Santa Teresa di Lisieux, con una immagine ardita e profonda, ha osservato: "Un saggio ha detto: "Datemi una leva, un punto di appoggio, e io solleverò il mondo". Quello che Archimede non ha potuto ottenere, perché la sua richiesta non si rivolgeva a Dio ed era espressa solo da un punto di vista materiale, i santi l'hanno ottenuto pienamente. L'Onnipotente ha dato loro, come punto d'appoggio, se stesso e sé solo; come leva, la preghiera che infiamma di fuoco d'amore, e così essi hanno sollevato il mondo; così lo sollevano i santi della Chiesa militante; e lo solleveranno ancora i santi futuri, fino alla fine del mondo" (Manoscritto C, 338).

Da ultimo, non posso non ricordare i tanti gesti compiuti da Padre Pio per venire in aiuto al prossimo e specialmente ai sofferenti. L'opera più nota ed importante è sicuramente la "Casa Sollievo della Sofferenza". Sapeva bene che per recare sollievo all'ammalato non basta la corretta applicazione delle terapie mediche; c'è bisogno anche e prima di tutto di amore, da comunicare con quello stile di attenta dedizione che raccomanda il Signore: "Ero malato e mi avete visitato" (Mt 25, 36), perché chi soffre sperimenti la misericordia divina attraverso l'amorevole cura dei fratelli. Quella "umanizzazione della medicina", di cui oggi tanto si parla, egli l'aveva raccomandata fin dall'inizio a tutti gli operatori sanitari del suo Ospedale.

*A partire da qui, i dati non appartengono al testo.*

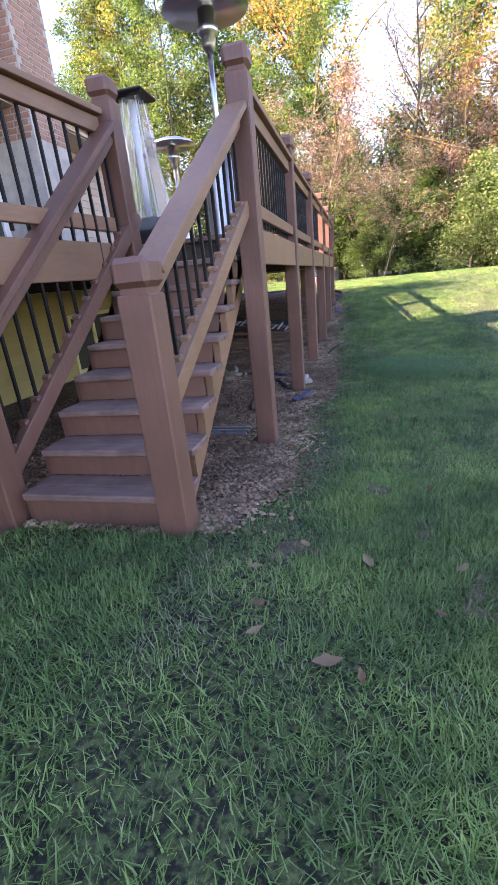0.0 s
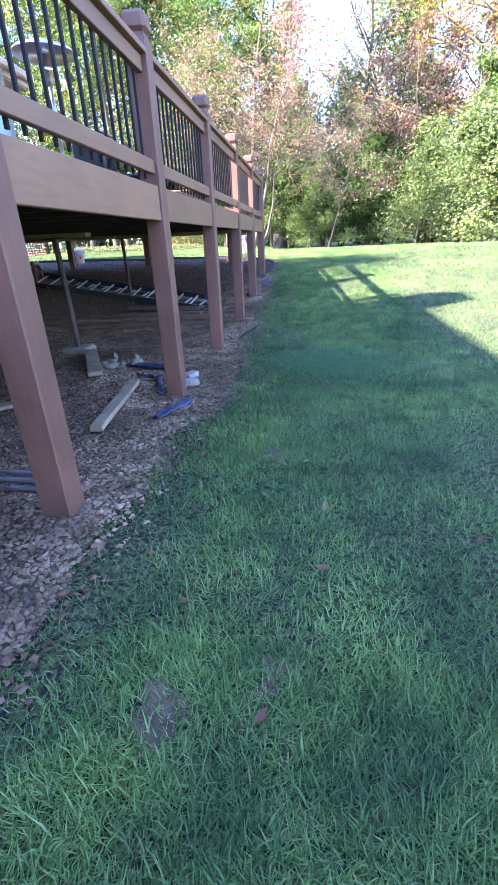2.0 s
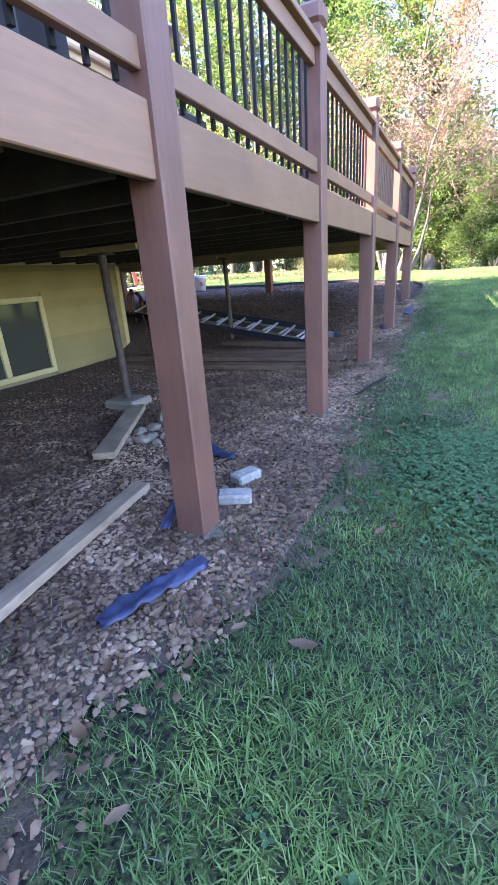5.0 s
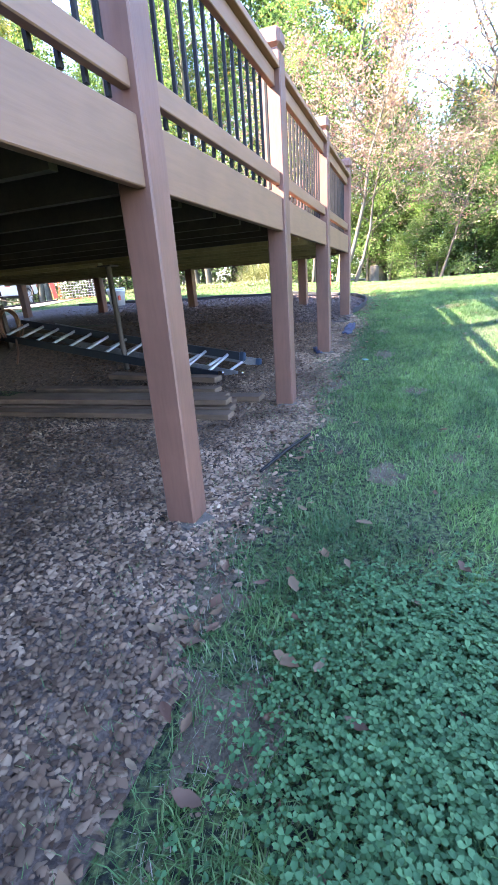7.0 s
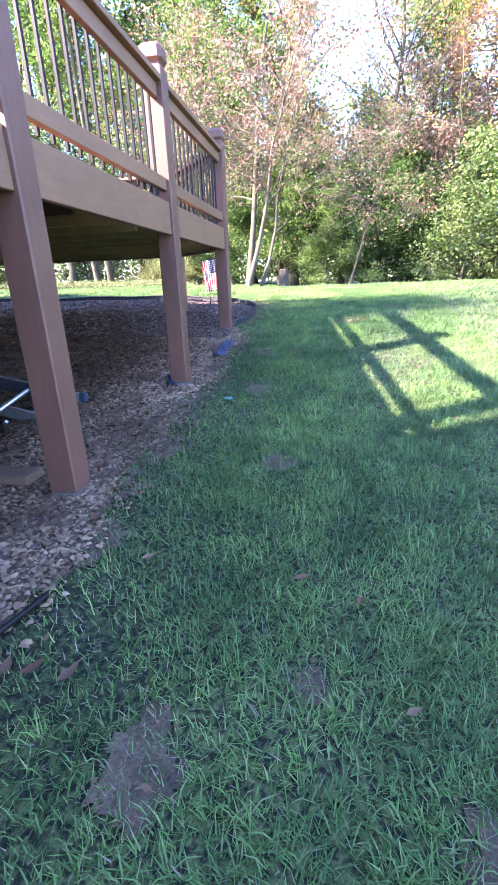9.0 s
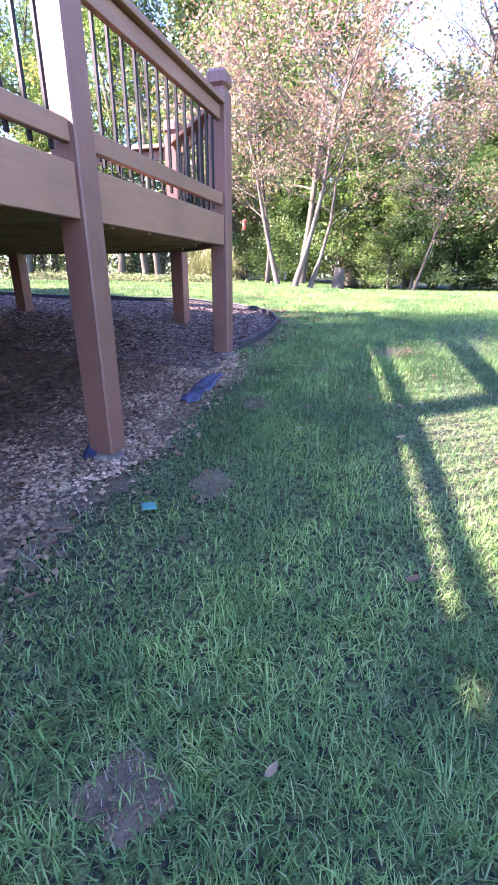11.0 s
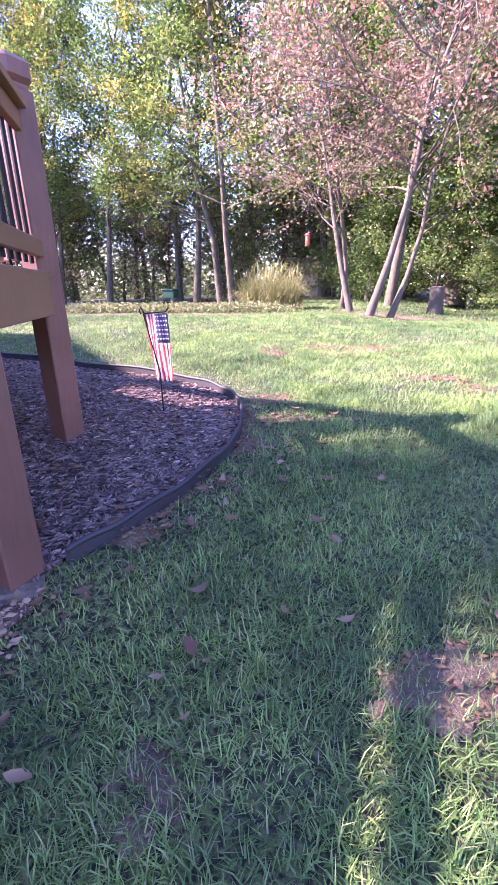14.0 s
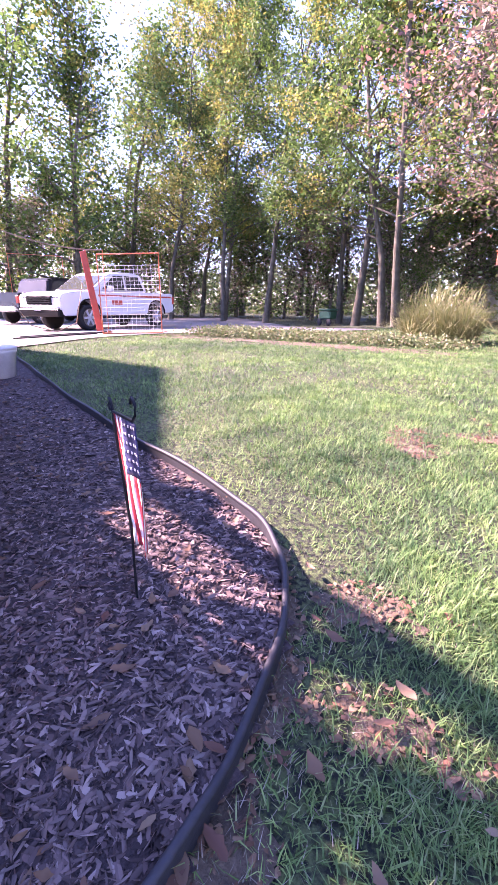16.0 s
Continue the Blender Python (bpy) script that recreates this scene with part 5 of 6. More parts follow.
def pickup(x, y, turn, paint, label, stripe=None):
    e = thing("pickup_truck", (x, y, gz(x, y) + 0.03), label, "truck", "parked trucks")
    e.rotation_euler = (0, 0, radians(turn))
    W = 0.92
    lower = [(2.60, 0.46), (2.68, 0.66), (2.67, 0.98), (2.56, 1.09), (2.1, 1.16), (1.30, 1.20), (-0.95, 1.19), (-2.62, 1.19), (-2.66, 0.62), (-2.60, 0.52)]
    lower += [(px, pz) for px, pz in reversed(arch(-1.61, 0.46, 0.46))] + [(px, pz) for px, pz in reversed(arch(1.61, 0.46, 0.46))]
    part("body", extrude_profile(lower, -W, W, 0.03), paint, e)
    cab = [(1.45, 1.17), (0.62, 1.70), (0.40, 1.785), (0.1, 1.82), (-0.75, 1.81), (-1.02, 1.74), (-1.2, 1.17)]
    bmc = extrude_profile(cab, -0.80, 0.80, 0.05)
    for v in bmc.verts:
        if v.co.z < 1.3:
            v.co.y *= 1.1
    part("cab", bmc, paint, e)
    part("bed_cavity", boxes((-2.52, -0.75, 1.175, -1.25, 0.75, 1.195), bevel=0), M_BLACK, e)
    bm = bmesh.new()
    f = bm.faces.new([bm.verts.new(p) for p in ((1.375, -0.76, 1.245), (1.375, 0.76, 1.245), (0.67, 0.68, 1.695), (0.67, -0.68, 1.695))])
    part("windscreen", bm, M_GLASS, e)
    for s in (-1, 1):
        for nm, q in (("front_window", [(1.02, 1.25), (0.42, 1.68), (-0.02, 1.71), (-0.02, 1.25)]), ("rear_window", [(-0.10, 1.25), (-0.10, 1.71), (-0.80, 1.70), (-0.98, 1.25)])):
            bm = bmesh.new()
            bm.faces.new([bm.verts.new((px, s * (0.925 - (pz - 1.15) * 0.16), pz)) for px, pz in q])
            part(nm, bm, M_GLASS, e)
        for cx in (1.61, -1.61):
            wh = part("wheel", lathe([(0.25, -0.12), (0.355, -0.12), (0.38, -0.10), (0.388, -0.06), (0.388, 0.06), (0.38, 0.10), (0.355, 0.125), (0.275, 0.128), (0.262, 0.06)], 32), M_RUBBER, e)
            wh.matrix_local = Matrix.Translation((cx, s * 0.80, 0.388)) @ Matrix.Rotation(radians(-90 * s), 4, "X")
            part("rim", lathe([(0.262, 0.062), (0.27, 0.132), (0.248, 0.134), (0.235, 0.07), (0.01, 0.068)], 28), M_CONCRETE, wh)
            part("hub", lathe([(0.075, 0.07), (0.065, 0.125), (0.03, 0.132), (0.005, 0.132)], 16), M_RIM, wh)
            for k in range(6):
                sp = part("spoke", beam((0.05, 0, 0.112), (0.252, 0, 0.118), 0.07, 0.03, 0.006), M_RIM, wh)
                sp.rotation_euler = (0, 0, k * math.pi / 3)
            part("wheel_well", boxes((cx - 0.44, s * 0.35 - 0.28, 0.40, cx + 0.44, s * 0.35 + 0.28, 0.9), bevel=0.05), M_BLACK, e)
            part("arch_trim", extrude_profile([(cx + 0.50 * math.cos(a), 0.46 + 0.50 * math.sin(a)) for a in np.linspace(0, math.pi, 11)] + [(cx + 0.455 * math.cos(a), 0.46 + 0.455 * math.sin(a)) for a in np.linspace(math.pi, 0, 11)],
                                              s * 0.905, s * 0.945, 0), M_BLACK, e)
        part("headlight", boxes((2.50, s * 0.60 - 0.2, 0.86, 2.668, s * 0.60 + 0.27, 1.0), bevel=0.03), M_GLASS, e)
        part("tail_light", boxes((-2.68, s * 0.86 - 0.07, 0.80, -2.55, s * 0.86 + 0.07, 1.08), bevel=0.015), M_RED, e)
        part("wing_mirror", boxes((0.66, s * 1.02 - 0.1, 1.18, 0.82, s * 1.02 + 0.1, 1.36), bevel=0.03), paint, e)
        part("door_handle", boxes((-0.05, s * 0.93 - 0.012, 1.03, 0.12, s * 0.93 + 0.012, 1.06), bevel=0.004), M_BLACK, e)
        part("sill_step", boxes((-1.05, s * 0.88 - 0.07, 0.36, 1.05, s * 0.88 + 0.07, 0.42), bevel=0.02), M_BLACK, e)
        if stripe:
            part("side_stripe", boxes((-2.5, s * 0.922 - 0.004, 1.03, 1.2, s * 0.922 + 0.004, 1.085), bevel=0), stripe, e)
            part("door_logo", boxes((0.15, s * 0.922 - 0.004, 0.78, 0.62, s * 0.922 + 0.004, 0.92), bevel=0), stripe, e)
    part("grille", boxes((2.60, -0.56, 0.76, 2.70, 0.56, 1.03), bevel=0.02), M_BLACK, e)
    for k in range(3):
        part("grille_bar", boxes((2.701, -0.50, 0.83 + 0.06 * k, 2.708, 0.50, 0.842 + 0.06 * k), bevel=0), M_STEEL, e)
    part("bumper", boxes((2.52, -0.90, 0.42, 2.76, 0.90, 0.66), bevel=0.04), M_BLACK, e)
    part("bumper_trim", boxes((2.60, -0.84, 0.665, 2.73, 0.84, 0.74), bevel=0.02), paint, e)
    part("number_plate", boxes((2.762, -0.16, 0.60, 2.77, 0.16, 0.74), bevel=0), M_BUCKET, e)
    part("rear_bumper", boxes((-2.80, -0.85, 0.48, -2.62, 0.85, 0.66), bevel=0.03), M_CHROME, e)
    return e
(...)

In questo modo Padre Pio ci ha insegnato con la lezione dei fatti che l'amore di Dio e l'amore del prossimo non vanno mai disgiunti; anzi, l'uno richiama necessariamente l'altro. È, questa, una verità fondamentale del cristianesimo, che il Santo Padre Benedetto XVI ha voluto mettere in evidenza, all'inizio del suo Pontificato, con la Lettera enciclica Deus caritas est - Dio è amore (cfr nn. 16-18). Ci aiuti Padre Pio a convertirci sempre più all'amore di Dio e del prossimo; ci aiuti a trovare nella Croce la sorgente di quel fuoco che distrugge l'odio e l'indifferenza. Vivificati dal mistero eucaristico, che ci apprestiamo a celebrare, potremo amare il Signore con perseverante dedizione, e saremo pronti a prodigarci con instancabile carità verso tutti, seguendo le orme di questo grande testimone del Vangelo nel nostro tempo (Orazione dopo la Comunione). Interceda per noi Maria, che l'umile Cappuccino del Gargano invocava come Madonna delle Grazie. Amen!